ここまで書いてきて妻の姪が外交官をしているのを思い出しました。オーストラリア、スイスなど外地勤務が多かったのですが今年父が無くなって母が独り住まいになったのを機会に帰国して内地勤務になりました。私の甥もJICA(海外協力隊)勤務でコロンビア駐在中に現地美人と結婚して二児をもうけ、彼の娘はGoogle日本支社勤務です。友人の娘さんは自動車部品製造会社勤務の彼と結婚、アメリカ法人勤務となってもう10年以上あちらに居住しています。近所の喫茶店の女主人の娘さんは結婚して夫婦で渡豪、現地のオーストラリアで日本料理店を経営しています。もう一軒の喫茶店のママは店を息子に譲ってカナダに移住、ときたま帰ってきて海外生活をエンジョイしている元気な姿をみせてくれています。今改めてみて身近にこんなに海外交流があることは驚きです。
海外交流のひとつの指標として国連にどれほどの日本人が勤務しているかを調べてみました。2021年末で国連に関連する国際機関で勤務する職員は956人となり過去最高を記録したとNHKが伝えています。2023年には国連本部、WHO(世界保健機関)、WTO(世界貿易機関)などに勤務する女性が604人に増加し61%を占めるに至っています。国は2025年には1000人に増員したいとしています。
朝日新聞が伝える所では日本人の海外流出が静かに進んでいるとしています(2023.1.23)。外務省の海外在留邦人数調査統計によると、2022年10月1日現在で永住者は過去最高の55万7千人になった。前年比約2万人増で、よりよい生活や仕事を海外に求める傾向が強まっているのではと分析しています。
スイスの「世界経済フォーラム」の発表する「ジェンダー・ギャップ指数(GGI)2024」によるとわが国は世界120ヶ国中118位(0.663)という悲惨な結果になっています。教育と健康は世界トップクラスですが政治参画は(0.118)、経済参画は(0.568)となっており韓国(94位)中国(106位)より下位にあるという事実は、わが国低迷の根本的な要因がこのあたりにあることを示唆していないでしょうか。それを裏づける研究が明らかになっています。女性の社会進出が進んでいる国ほど合計特殊出生率が高い傾向にあるというのです。
実質賃金の国際比較をみてみますと(1991年100)、わが国は103.1(2020年)とこの30年ほとんど伸びていません。一方アメリカは146.7、イギリス144.4、フランス129.6、ドイツ133.7となっておりこの30年に最低でも3割は増加しているなかでわが国の低調さは際立っています。

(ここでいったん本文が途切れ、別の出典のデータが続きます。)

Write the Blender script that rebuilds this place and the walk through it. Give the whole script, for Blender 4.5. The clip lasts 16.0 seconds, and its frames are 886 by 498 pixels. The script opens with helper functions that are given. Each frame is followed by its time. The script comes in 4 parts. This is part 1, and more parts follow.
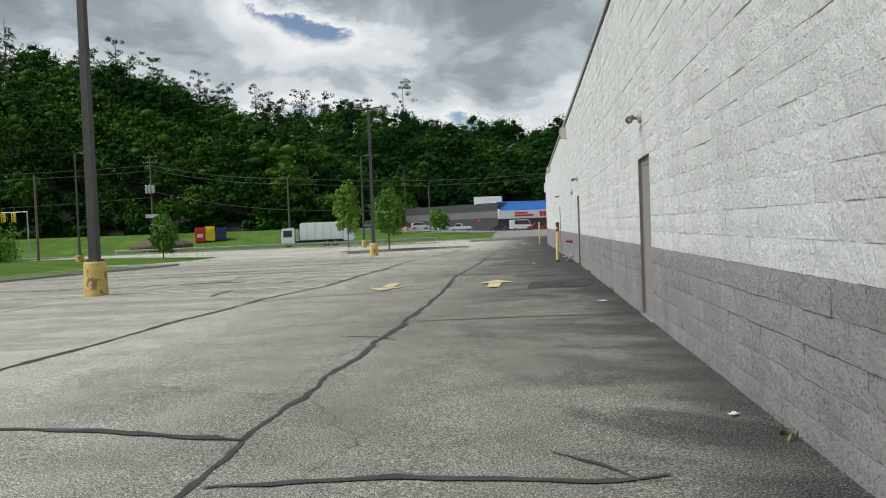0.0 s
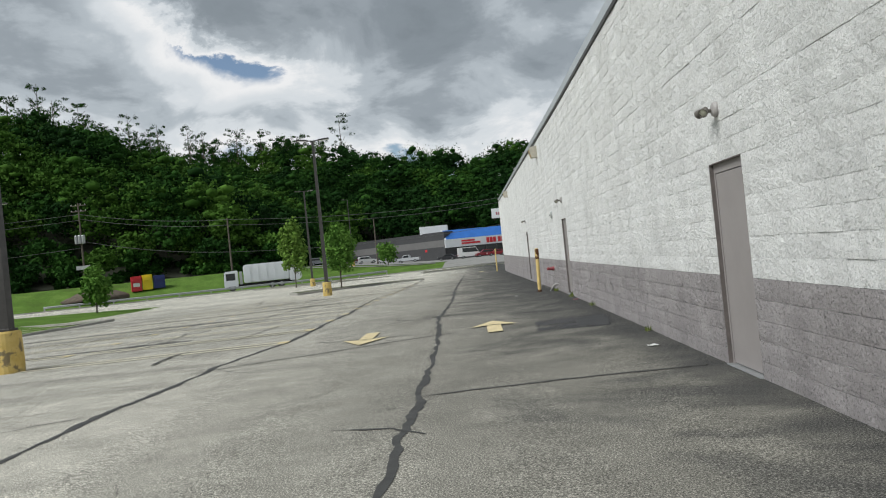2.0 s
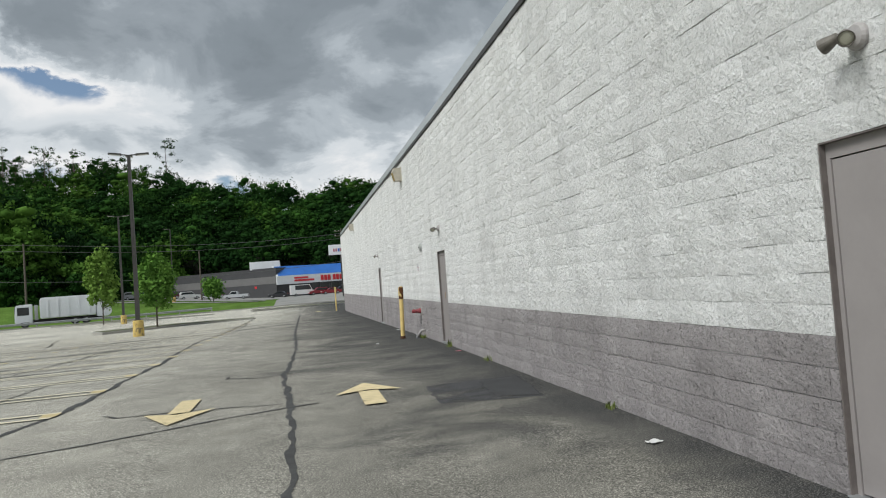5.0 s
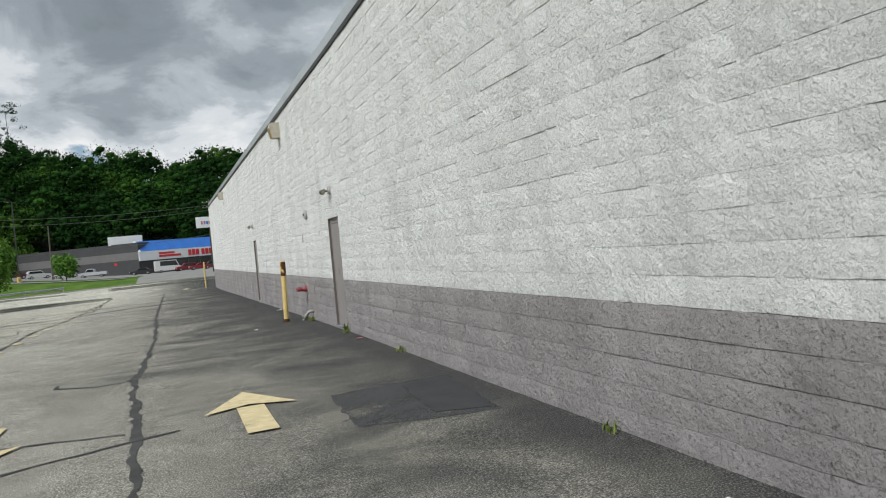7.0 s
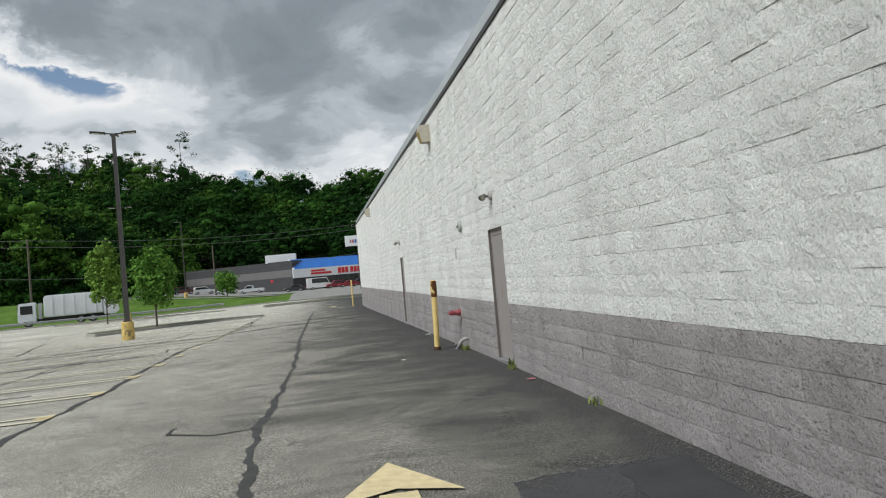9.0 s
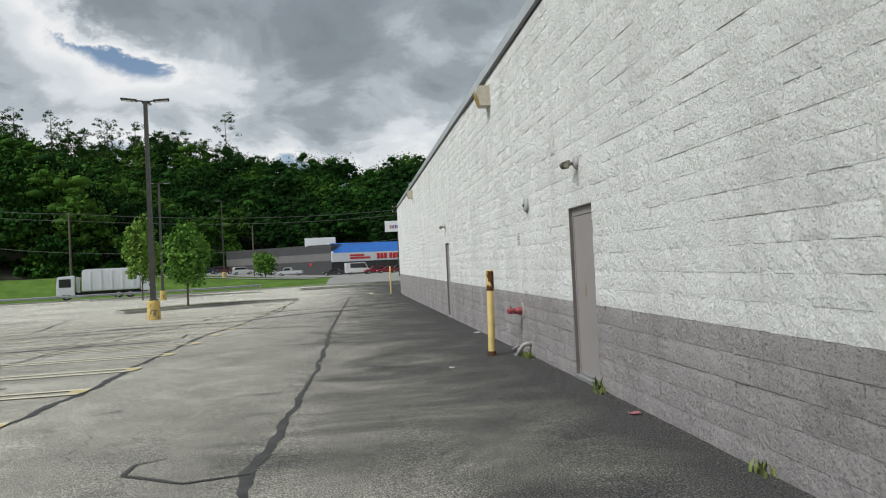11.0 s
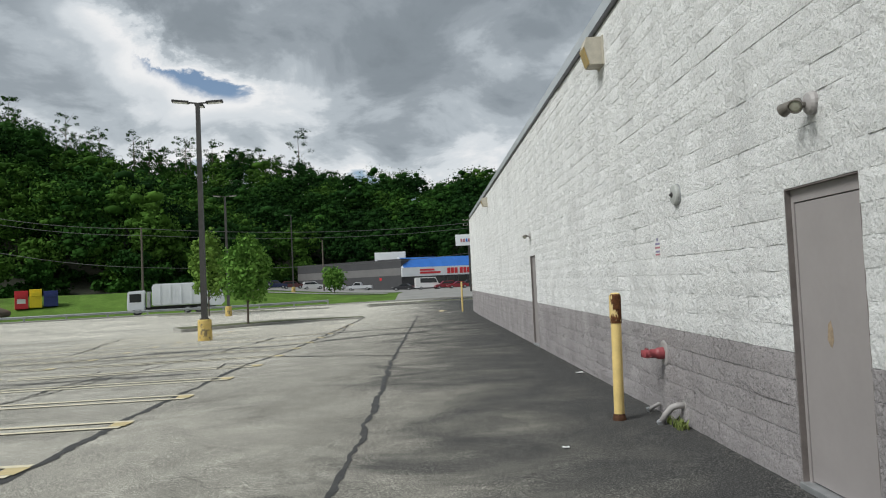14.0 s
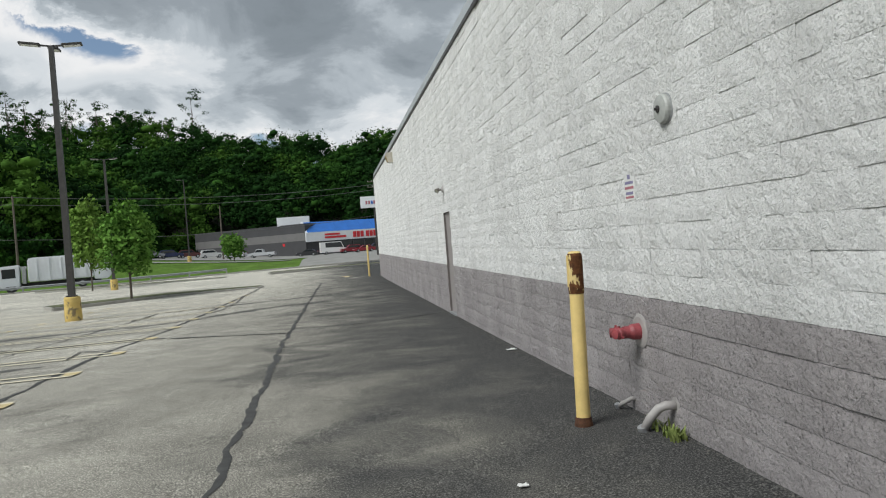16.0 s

政治の世界の男性優位は明らかでそれも高齢者が威張っています。先日の自民党総裁選挙でも小泉さんは43才、小林鷹之さんは49才で「経験不足の若手」ということで落選しました。フランスのマクロンは45才、カナダのトルドーは51才であるのに反して。経済面のジェンダー・ギャップを管理職の女性比率で見ると大企業では7.6%、中小企業11.5%になっています。
先に見たように教育(識字率や高学歴率など)では世界最高レベルにあるにもかかわらず社会進出がこれほど「男性優位」に偏っているのでは女性がわが国に失望するのは当然です。若くて有能な女性ならなおさらでしょう。自国の女性に見捨てられた日本がアジアの、そして世界の人びとを惹き付ける魅力ある国として存在することは極めて難しいのではないでしょうか。国の将来推計人口では40年超後には日本の10人に1人が外国人になると予測しています。そのことで最低生産人口を確保するという目論見なのでしょうが果たして可能でしょうか。
気がつけば身近なところでグローバル化が進んでいます。魅力ある国づくりを真剣に考えないと気がつけば意欲ある女性がほとんど周りにいなくなっているという事態になっていないとも限りません。
威張っているじいさんおっさんたち、本気で女性と若手を評価しないと日本は世界から取り残された弱小国に成り下がってしまいますよ。